-- BEGIN Supplied data --
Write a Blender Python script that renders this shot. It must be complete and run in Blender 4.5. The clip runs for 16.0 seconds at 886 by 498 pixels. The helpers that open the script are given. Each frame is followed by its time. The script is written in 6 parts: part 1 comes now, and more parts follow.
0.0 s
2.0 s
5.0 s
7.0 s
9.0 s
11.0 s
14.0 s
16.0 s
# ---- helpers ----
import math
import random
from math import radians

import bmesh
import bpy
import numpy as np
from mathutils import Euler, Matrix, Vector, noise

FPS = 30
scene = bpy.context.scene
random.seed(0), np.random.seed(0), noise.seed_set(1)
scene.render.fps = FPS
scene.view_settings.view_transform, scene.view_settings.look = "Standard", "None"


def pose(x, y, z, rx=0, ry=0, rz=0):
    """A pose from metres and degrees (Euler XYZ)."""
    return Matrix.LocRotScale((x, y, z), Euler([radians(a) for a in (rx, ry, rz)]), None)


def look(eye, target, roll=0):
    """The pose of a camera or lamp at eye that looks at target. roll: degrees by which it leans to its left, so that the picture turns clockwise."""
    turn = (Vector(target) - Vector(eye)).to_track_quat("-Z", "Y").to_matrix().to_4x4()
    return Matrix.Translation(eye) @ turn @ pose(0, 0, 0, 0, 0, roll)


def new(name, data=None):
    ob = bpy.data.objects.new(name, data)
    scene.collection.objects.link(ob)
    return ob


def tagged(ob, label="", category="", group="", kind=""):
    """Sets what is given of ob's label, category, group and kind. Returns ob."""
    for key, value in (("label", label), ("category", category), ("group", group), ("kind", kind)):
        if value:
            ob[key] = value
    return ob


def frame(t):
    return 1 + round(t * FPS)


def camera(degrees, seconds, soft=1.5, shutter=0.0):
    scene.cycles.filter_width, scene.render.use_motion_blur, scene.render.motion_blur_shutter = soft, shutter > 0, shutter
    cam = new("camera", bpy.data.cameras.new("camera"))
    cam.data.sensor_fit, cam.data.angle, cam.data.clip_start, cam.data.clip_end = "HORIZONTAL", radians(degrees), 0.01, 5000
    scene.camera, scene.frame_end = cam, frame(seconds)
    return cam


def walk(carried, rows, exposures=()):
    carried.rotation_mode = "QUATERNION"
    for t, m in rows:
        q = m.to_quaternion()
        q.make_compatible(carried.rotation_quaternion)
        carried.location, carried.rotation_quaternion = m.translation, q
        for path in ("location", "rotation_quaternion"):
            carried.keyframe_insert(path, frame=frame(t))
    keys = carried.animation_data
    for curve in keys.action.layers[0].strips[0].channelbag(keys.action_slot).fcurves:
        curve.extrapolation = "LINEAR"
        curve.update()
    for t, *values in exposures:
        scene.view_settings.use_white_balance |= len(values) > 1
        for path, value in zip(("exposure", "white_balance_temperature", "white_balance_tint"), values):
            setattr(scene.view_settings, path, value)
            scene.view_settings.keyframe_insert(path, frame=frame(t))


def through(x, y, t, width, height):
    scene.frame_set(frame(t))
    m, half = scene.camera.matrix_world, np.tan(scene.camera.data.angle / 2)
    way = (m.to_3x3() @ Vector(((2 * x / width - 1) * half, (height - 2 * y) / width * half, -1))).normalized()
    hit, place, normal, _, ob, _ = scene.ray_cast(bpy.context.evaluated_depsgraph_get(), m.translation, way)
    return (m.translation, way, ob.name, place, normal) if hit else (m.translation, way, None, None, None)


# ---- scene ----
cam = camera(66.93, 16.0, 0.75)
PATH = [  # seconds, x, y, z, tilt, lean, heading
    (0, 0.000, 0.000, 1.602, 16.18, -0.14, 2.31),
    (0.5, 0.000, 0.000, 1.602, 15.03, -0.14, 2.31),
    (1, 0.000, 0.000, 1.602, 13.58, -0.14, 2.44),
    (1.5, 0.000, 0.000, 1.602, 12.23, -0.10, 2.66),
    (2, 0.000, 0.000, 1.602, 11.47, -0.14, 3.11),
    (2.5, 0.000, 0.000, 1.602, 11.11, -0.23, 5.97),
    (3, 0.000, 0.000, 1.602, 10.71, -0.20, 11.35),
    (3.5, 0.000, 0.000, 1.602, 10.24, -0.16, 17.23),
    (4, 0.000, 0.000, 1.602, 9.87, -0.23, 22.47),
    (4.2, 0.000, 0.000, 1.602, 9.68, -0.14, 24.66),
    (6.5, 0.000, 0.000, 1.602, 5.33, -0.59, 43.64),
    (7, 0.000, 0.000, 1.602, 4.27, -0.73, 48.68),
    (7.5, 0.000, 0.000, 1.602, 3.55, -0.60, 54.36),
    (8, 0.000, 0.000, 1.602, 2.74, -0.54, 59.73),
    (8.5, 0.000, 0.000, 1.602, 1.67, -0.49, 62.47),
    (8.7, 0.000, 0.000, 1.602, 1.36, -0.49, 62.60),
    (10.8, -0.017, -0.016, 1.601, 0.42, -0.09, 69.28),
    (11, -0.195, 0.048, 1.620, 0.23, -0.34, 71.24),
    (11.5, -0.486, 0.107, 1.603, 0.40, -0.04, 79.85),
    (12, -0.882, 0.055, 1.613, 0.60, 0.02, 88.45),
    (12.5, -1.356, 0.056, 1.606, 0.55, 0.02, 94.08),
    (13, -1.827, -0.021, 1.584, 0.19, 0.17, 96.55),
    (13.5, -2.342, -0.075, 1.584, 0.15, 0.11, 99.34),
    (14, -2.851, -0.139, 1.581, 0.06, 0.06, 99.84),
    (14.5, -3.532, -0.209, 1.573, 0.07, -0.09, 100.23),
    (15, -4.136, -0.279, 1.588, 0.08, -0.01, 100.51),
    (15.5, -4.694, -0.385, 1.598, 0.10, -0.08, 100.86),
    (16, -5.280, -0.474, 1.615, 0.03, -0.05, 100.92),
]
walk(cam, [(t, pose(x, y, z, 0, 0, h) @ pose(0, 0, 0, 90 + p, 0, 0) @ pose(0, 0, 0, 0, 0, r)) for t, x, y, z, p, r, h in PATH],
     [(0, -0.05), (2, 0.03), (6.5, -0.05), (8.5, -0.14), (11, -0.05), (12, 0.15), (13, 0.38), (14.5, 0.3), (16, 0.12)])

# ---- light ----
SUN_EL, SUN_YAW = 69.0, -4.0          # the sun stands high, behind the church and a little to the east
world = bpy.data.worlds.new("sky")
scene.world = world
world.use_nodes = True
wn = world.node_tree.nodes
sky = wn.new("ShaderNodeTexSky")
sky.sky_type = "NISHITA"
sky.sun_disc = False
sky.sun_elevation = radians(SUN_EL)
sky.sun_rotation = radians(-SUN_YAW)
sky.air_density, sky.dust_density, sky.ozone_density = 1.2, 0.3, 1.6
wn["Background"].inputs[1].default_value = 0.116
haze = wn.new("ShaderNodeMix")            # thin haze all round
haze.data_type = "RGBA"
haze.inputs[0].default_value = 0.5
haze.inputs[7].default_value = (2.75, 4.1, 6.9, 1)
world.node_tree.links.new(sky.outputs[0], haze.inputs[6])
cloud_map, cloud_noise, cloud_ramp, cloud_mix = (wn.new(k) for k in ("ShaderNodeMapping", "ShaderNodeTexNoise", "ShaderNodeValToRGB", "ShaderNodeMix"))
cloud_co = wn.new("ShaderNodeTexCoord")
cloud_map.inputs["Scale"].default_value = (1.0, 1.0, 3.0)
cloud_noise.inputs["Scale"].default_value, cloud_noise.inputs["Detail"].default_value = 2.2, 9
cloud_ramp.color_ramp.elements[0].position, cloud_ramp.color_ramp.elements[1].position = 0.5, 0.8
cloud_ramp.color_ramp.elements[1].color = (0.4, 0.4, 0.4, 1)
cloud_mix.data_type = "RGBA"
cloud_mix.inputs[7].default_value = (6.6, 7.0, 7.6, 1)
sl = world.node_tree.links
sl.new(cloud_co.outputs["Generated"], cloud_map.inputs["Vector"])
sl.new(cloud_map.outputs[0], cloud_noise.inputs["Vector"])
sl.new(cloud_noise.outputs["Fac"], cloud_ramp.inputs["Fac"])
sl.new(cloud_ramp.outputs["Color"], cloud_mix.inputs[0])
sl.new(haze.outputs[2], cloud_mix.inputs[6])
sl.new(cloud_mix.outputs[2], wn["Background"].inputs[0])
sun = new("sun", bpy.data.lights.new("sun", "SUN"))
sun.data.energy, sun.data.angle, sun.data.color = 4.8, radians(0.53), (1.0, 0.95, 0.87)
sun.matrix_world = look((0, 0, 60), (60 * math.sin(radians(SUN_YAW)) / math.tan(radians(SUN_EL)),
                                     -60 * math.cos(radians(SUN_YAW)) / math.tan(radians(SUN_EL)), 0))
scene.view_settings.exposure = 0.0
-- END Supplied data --
Filter the data for the string "group" and copy every line that has it.

__Output__
def tagged(ob, label="", category="", group="", kind=""):
    """Sets what is given of ob's label, category, group and kind. Returns ob."""
    for key, value in (("label", label), ("category", category), ("group", group), ("kind", kind)):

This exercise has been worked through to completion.